The Princess Elisabeth Antarctica is only available to researchers for four months of the year. This precious time makes it all the more crucial for systems to run reliably. “Therefore, we built the complete new plant in Belgium beforehand and tested it intensively. Everything was then disassembled into smaller components for shipping. Here too, the IO-Link principle served us well, as the standardised M12 connectors meant that the rewiring on site was carried out without errors and in a short time.”

SM flow meter: made for confined spaces

The new plant, consisting of two redundant systems, has been fitted with SM flow meters from the automation specialist ifm. In addition to the current flow rate, these also detect the total flow rate and the temperature of the medium. All values are clearly shown on the display. If desired, a red/green colour change indicates whether the values are inside or outside the target range. The optimised measuring pipe ensures a lower pressure loss so that the pump output can be reduced. Neither an inlet nor an outlet pipe is required. This is a huge advantage, especially in confined spaces. Other sensors, including valve sensors and level sensors, provide further important information on the current status of water treatment.

Condition monitoring of the plant also via remote access

Information relevant to the controller and for continuous condition monitoring i.e. all measured values are also transmitted to the IT level – along with additional diagnostic data that provides information about the current status of each individual IO-Link sensor. “This not only simplifies maintenance when at the station, but also allows us to remotely monitor plant conditions during the Antarctic winter months – and prepare it for use during the next research season.”

ifm’s field-compatible IO-Link masters considerably reduced the wiring complexity.
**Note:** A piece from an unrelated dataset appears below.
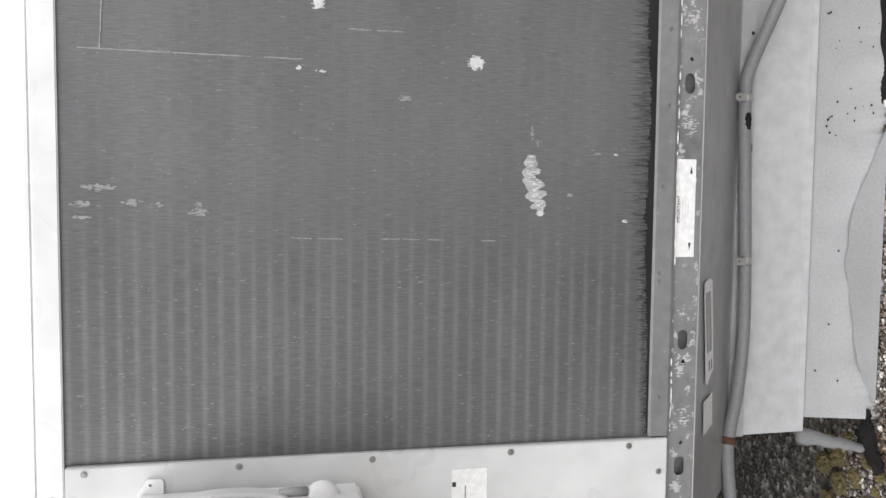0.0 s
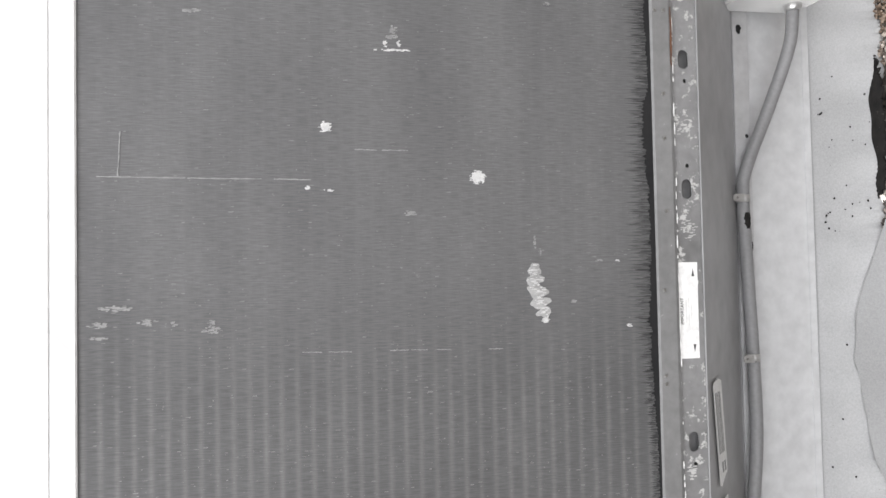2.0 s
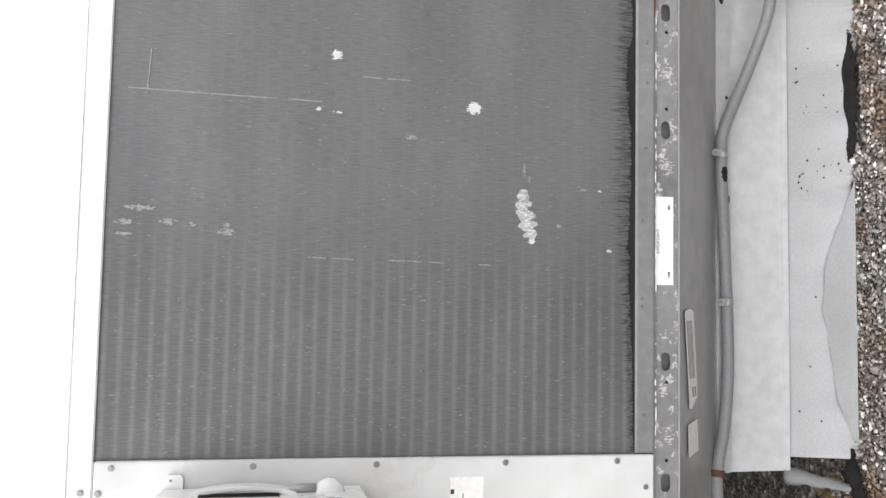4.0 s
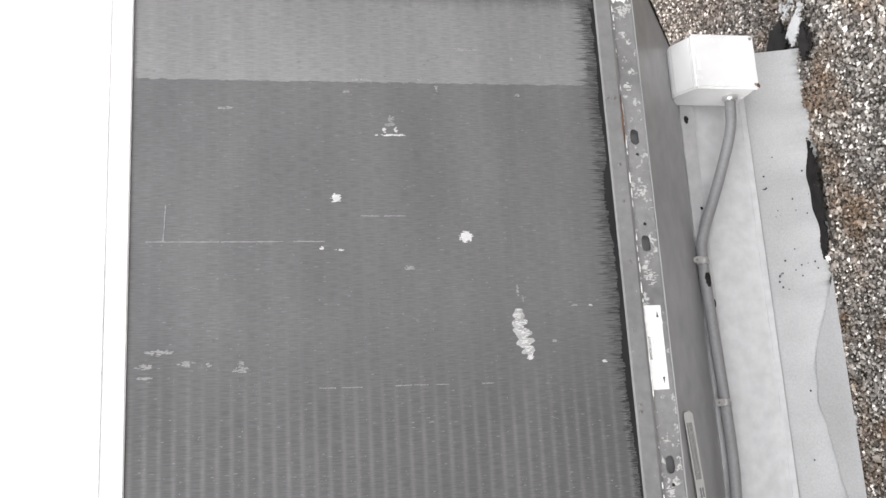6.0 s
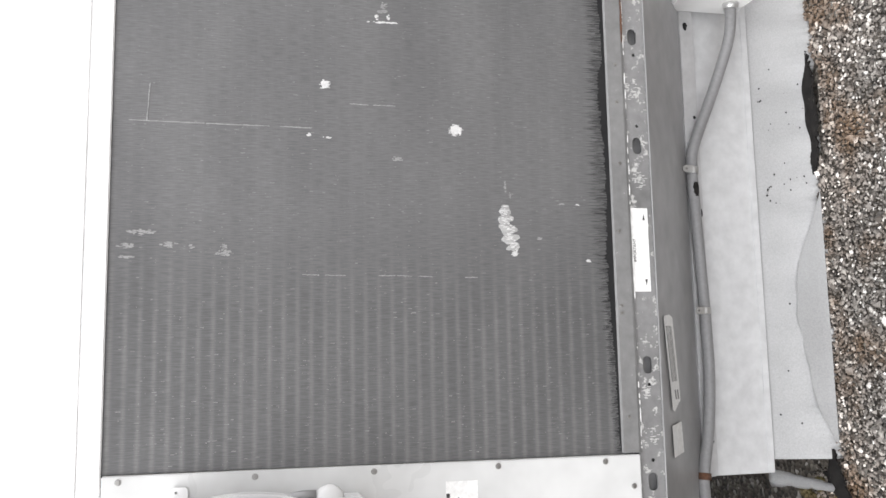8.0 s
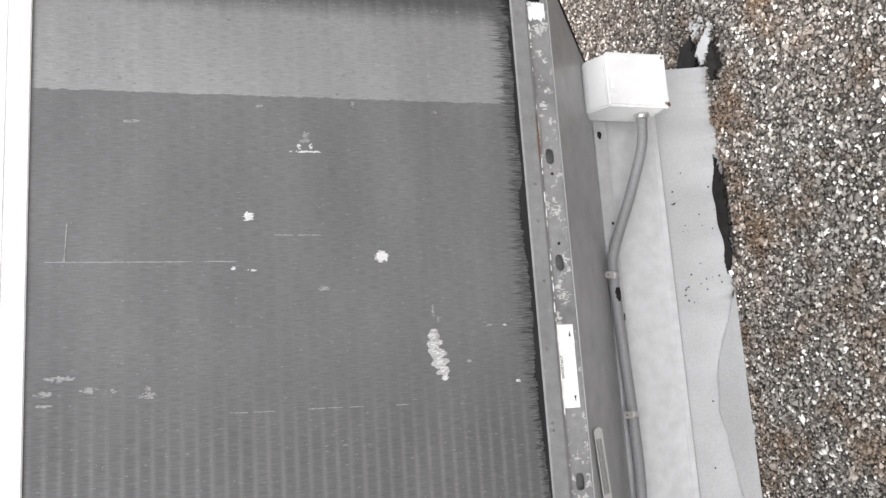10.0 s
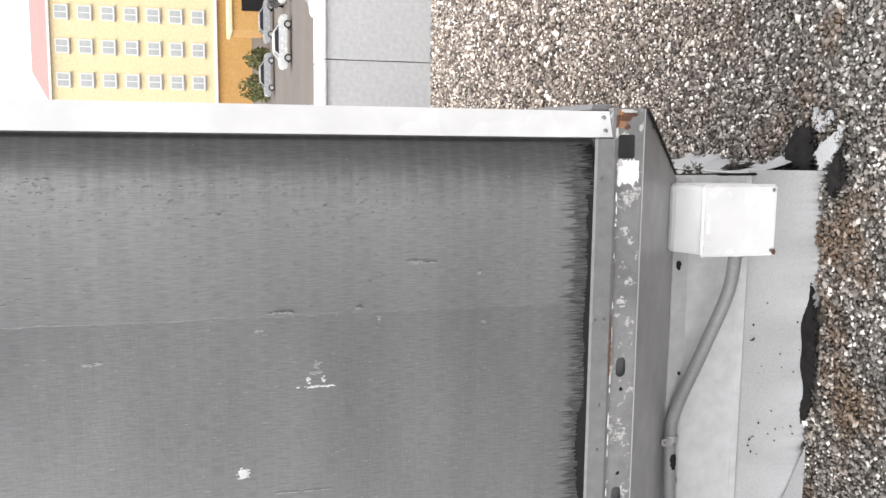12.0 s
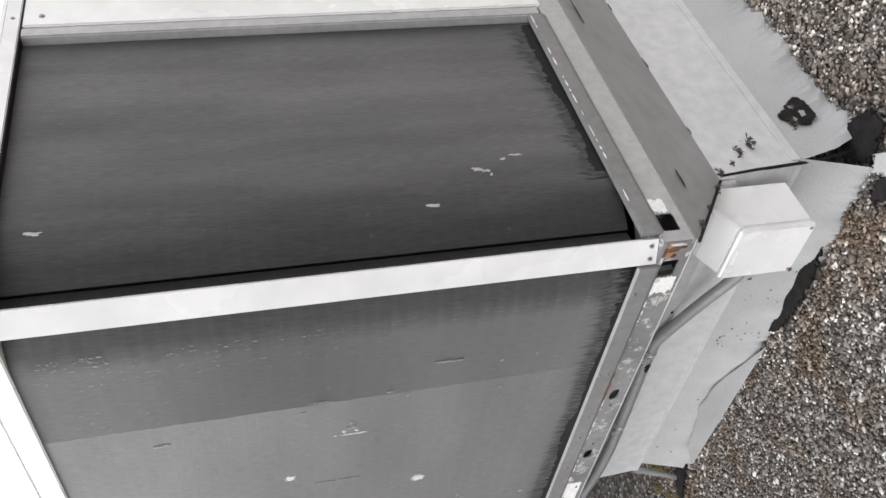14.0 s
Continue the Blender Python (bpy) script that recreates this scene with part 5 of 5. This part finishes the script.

This is extremely valuable to us, as the replacement on site can then be carried out quickly and easily.

Aymar de Lichtervelde Engineer responsible for the project

About IPF

Founded in 2002 by a Belgian scientist and a polar researcher, the International Polar Foundation, based in Brussels, represents a new kind of link between science and society. The foundation seeks to promote the role of science and research in the polar regions by re-examining the interconnectedness of our planet, its fragility, the impact of human activity on the environment and the evolution of millennial climate cycles.